____ DATA FOR THIS EXERCISE

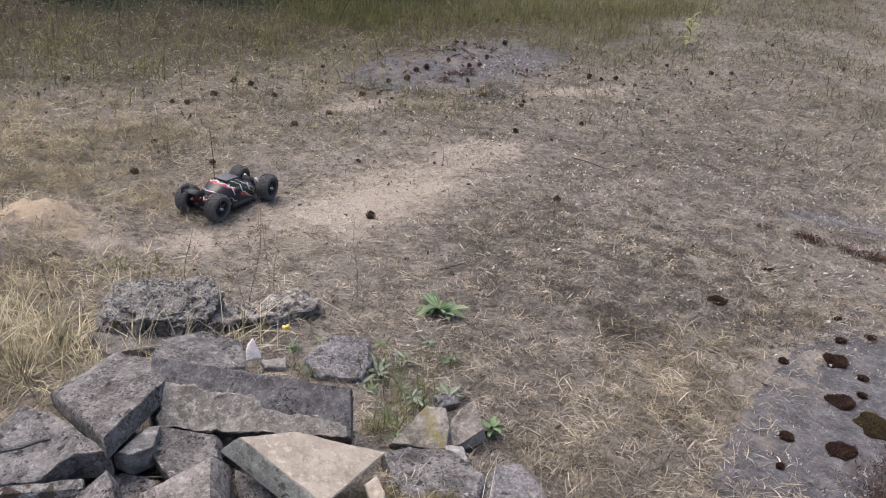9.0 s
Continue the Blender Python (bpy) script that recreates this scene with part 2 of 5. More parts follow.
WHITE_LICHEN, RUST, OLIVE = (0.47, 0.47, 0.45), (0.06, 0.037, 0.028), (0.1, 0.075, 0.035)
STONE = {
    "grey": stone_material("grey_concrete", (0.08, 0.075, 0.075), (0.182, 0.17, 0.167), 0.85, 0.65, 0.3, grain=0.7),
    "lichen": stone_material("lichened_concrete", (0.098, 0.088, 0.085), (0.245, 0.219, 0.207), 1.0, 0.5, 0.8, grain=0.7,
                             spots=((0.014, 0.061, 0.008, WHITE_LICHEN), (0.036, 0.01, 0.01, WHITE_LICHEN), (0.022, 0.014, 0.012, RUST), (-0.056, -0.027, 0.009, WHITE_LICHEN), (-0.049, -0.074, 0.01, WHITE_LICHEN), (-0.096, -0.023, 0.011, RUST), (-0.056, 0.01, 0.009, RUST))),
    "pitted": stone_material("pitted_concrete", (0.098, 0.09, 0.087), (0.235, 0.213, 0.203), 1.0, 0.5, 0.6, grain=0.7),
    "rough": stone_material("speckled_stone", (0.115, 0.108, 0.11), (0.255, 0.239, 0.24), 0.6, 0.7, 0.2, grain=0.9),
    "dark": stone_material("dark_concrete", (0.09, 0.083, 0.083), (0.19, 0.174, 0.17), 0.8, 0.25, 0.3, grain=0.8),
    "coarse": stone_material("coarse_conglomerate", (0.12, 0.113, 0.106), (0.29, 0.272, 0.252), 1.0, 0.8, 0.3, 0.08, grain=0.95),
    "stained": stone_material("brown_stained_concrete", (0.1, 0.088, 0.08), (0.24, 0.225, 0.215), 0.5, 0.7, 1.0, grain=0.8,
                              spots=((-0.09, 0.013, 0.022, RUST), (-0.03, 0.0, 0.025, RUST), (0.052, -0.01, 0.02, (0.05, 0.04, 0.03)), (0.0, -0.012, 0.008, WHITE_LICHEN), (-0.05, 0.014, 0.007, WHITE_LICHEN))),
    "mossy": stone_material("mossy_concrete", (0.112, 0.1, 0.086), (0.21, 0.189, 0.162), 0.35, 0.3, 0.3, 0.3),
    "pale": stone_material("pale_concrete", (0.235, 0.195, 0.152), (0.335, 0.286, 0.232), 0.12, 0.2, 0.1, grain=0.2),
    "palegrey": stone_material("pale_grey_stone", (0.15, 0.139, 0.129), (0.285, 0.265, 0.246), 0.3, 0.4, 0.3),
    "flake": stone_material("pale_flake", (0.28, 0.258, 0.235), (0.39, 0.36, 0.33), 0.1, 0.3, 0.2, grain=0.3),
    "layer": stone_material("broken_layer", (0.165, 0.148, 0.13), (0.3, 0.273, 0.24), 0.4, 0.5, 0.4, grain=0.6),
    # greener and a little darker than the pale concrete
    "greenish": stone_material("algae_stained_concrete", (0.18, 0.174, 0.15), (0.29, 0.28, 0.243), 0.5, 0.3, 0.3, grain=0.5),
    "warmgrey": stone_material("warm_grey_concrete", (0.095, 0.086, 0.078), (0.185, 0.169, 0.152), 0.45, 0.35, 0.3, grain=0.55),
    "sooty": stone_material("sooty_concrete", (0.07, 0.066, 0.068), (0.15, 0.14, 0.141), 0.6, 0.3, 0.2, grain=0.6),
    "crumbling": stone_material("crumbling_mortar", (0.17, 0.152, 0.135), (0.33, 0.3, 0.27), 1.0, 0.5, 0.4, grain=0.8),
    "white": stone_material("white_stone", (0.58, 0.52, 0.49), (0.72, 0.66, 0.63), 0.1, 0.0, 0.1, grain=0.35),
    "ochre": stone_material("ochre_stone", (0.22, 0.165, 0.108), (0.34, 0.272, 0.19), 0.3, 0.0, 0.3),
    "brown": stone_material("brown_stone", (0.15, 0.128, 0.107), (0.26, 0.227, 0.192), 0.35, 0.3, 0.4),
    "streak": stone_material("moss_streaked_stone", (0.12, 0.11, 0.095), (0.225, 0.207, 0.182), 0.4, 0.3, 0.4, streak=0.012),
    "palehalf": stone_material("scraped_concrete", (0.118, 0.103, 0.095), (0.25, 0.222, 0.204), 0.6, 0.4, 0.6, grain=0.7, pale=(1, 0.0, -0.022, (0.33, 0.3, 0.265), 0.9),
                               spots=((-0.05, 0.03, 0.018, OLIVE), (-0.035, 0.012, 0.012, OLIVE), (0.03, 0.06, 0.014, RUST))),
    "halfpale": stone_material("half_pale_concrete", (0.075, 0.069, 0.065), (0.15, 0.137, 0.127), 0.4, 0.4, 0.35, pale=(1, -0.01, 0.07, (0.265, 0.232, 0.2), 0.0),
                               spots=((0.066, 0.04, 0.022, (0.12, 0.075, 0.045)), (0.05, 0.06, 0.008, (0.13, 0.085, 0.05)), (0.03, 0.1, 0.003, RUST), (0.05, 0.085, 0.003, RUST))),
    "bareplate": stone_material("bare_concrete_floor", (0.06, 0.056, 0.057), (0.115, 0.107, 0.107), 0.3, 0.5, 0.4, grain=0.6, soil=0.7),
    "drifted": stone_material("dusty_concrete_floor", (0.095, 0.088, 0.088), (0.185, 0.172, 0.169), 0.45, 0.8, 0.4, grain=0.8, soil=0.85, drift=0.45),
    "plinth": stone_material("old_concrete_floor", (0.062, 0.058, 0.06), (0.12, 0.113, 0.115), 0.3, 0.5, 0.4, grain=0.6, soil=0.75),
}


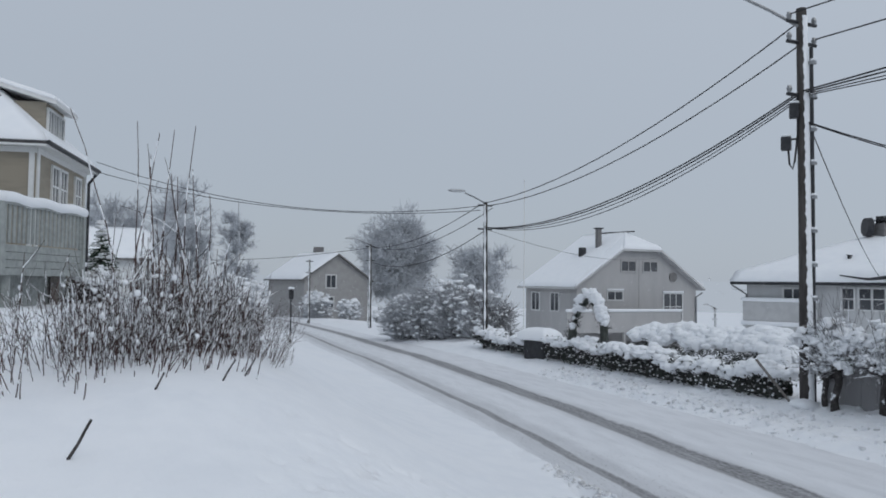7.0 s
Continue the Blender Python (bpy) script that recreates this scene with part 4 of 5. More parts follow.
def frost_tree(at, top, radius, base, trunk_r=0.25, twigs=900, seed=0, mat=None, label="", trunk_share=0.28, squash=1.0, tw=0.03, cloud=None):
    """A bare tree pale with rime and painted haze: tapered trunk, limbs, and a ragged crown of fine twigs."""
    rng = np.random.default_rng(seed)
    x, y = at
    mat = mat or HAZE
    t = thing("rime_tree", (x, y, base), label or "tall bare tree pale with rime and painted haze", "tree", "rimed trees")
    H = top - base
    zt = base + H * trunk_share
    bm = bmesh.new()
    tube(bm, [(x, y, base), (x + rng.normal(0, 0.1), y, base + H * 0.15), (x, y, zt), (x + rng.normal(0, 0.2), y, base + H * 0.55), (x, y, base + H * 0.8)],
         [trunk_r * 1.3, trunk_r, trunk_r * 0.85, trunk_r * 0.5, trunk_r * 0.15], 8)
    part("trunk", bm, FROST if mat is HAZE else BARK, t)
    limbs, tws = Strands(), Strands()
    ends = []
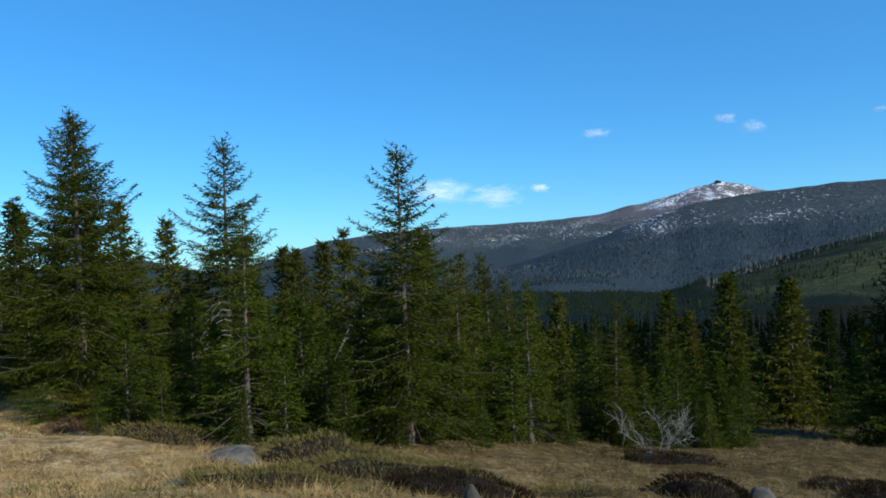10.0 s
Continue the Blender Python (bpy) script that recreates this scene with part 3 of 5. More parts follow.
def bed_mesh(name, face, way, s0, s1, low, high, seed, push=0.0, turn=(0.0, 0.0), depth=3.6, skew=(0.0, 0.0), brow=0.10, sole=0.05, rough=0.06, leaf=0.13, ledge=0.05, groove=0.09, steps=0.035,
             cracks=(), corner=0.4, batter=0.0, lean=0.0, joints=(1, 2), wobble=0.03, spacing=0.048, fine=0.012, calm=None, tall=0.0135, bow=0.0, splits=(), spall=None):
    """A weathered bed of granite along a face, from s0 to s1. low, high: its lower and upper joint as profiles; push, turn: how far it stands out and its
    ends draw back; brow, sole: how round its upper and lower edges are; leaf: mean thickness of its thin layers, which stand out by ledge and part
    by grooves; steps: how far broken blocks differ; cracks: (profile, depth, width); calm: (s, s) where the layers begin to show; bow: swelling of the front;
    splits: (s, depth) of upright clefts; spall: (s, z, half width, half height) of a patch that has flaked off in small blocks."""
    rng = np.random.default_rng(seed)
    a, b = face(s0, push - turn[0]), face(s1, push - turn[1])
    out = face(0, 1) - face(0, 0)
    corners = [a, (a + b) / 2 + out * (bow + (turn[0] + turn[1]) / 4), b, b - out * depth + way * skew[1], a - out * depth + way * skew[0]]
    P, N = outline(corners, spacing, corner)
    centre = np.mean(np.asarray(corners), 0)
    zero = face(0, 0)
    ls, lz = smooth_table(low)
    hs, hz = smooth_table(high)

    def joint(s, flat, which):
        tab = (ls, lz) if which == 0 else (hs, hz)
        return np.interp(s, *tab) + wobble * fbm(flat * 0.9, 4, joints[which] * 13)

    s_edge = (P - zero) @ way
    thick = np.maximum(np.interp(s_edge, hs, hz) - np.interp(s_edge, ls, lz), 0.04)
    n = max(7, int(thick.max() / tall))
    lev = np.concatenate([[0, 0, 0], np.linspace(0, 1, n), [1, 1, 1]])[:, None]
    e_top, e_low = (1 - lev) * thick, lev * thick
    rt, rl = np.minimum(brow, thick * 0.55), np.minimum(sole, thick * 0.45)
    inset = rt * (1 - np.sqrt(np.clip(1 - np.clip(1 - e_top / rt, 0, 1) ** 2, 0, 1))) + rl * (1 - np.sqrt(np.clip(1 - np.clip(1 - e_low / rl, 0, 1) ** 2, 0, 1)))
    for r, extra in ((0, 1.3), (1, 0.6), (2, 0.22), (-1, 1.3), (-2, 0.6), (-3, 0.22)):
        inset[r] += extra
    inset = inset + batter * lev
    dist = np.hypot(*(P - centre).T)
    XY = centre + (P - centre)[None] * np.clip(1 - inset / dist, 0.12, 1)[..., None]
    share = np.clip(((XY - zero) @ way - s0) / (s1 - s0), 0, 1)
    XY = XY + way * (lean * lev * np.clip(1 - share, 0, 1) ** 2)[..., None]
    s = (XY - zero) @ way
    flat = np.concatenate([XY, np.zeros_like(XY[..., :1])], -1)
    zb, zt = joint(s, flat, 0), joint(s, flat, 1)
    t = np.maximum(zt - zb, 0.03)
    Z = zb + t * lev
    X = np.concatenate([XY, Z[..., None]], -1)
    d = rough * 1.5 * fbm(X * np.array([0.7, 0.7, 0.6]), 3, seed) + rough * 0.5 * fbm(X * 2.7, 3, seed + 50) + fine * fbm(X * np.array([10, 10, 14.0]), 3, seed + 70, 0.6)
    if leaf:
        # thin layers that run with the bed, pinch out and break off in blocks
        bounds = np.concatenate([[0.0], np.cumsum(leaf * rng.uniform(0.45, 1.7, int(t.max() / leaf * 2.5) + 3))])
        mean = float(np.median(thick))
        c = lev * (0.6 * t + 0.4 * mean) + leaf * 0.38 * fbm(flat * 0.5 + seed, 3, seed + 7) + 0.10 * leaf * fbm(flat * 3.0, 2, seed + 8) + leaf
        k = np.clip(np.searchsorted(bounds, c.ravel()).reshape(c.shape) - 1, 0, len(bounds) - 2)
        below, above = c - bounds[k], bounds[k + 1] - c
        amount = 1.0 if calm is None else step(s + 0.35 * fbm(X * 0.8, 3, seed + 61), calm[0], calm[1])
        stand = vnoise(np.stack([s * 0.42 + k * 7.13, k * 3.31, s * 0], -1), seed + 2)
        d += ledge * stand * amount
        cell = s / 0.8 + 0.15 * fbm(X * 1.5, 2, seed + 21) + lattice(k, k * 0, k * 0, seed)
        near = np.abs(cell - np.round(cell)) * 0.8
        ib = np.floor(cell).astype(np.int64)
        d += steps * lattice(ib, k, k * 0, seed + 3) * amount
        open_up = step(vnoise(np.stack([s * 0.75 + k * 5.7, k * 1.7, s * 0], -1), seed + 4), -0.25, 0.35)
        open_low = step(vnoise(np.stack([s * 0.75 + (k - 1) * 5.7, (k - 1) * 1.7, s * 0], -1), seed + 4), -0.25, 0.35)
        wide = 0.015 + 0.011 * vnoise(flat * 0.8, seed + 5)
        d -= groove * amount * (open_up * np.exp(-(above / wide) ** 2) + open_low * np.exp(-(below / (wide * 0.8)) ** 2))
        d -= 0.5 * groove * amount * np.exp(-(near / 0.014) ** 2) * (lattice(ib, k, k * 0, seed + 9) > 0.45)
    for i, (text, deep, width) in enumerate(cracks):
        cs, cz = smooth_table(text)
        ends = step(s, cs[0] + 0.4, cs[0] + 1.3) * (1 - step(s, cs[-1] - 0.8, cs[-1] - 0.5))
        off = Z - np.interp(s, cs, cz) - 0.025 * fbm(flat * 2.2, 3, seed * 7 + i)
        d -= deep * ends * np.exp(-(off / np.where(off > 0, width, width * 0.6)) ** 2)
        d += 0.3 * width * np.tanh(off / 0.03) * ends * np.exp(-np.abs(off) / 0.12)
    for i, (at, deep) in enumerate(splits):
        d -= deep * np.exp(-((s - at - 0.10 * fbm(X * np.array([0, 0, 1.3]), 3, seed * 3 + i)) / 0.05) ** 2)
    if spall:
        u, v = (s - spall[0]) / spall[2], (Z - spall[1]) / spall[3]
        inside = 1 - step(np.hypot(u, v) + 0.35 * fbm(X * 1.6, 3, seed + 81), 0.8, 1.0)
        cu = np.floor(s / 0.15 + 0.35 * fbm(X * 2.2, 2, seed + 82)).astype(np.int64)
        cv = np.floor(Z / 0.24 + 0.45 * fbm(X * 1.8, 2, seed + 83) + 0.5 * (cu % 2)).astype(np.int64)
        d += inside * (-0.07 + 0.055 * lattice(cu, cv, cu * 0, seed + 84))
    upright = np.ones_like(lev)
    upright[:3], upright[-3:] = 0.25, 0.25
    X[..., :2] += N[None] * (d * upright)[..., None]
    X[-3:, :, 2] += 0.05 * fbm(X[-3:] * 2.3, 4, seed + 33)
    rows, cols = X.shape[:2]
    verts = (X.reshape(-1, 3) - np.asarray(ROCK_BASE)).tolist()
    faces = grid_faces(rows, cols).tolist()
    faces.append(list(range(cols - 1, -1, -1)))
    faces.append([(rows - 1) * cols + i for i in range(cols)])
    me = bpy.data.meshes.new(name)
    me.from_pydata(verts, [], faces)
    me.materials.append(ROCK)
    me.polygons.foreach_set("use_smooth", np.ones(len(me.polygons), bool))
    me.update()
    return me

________

- **EXERCISE BRIEF**: Above are the records; print exactly the lines from the line with "3 of 5. More parts follow." to the line with "return np.interp(s, *tab)", including both, and nothing else.

- **COMPLETED EXERCISE**:
Continue the Blender Python (bpy) script that recreates this scene with part 3 of 5. More parts follow.
def bed_mesh(name, face, way, s0, s1, low, high, seed, push=0.0, turn=(0.0, 0.0), depth=3.6, skew=(0.0, 0.0), brow=0.10, sole=0.05, rough=0.06, leaf=0.13, ledge=0.05, groove=0.09, steps=0.035,
             cracks=(), corner=0.4, batter=0.0, lean=0.0, joints=(1, 2), wobble=0.03, spacing=0.048, fine=0.012, calm=None, tall=0.0135, bow=0.0, splits=(), spall=None):
    """A weathered bed of granite along a face, from s0 to s1. low, high: its lower and upper joint as profiles; push, turn: how far it stands out and its
    ends draw back; brow, sole: how round its upper and lower edges are; leaf: mean thickness of its thin layers, which stand out by ledge and part
    by grooves; steps: how far broken blocks differ; cracks: (profile, depth, width); calm: (s, s) where the layers begin to show; bow: swelling of the front;
    splits: (s, depth) of upright clefts; spall: (s, z, half width, half height) of a patch that has flaked off in small blocks."""
    rng = np.random.default_rng(seed)
    a, b = face(s0, push - turn[0]), face(s1, push - turn[1])
    out = face(0, 1) - face(0, 0)
    corners = [a, (a + b) / 2 + out * (bow + (turn[0] + turn[1]) / 4), b, b - out * depth + way * skew[1], a - out * depth + way * skew[0]]
    P, N = outline(corners, spacing, corner)
    centre = np.mean(np.asarray(corners), 0)
    zero = face(0, 0)
    ls, lz = smooth_table(low)
    hs, hz = smooth_table(high)

    def joint(s, flat, which):
        tab = (ls, lz) if which == 0 else (hs, hz)
        return np.interp(s, *tab) + wobble * fbm(flat * 0.9, 4, joints[which] * 13)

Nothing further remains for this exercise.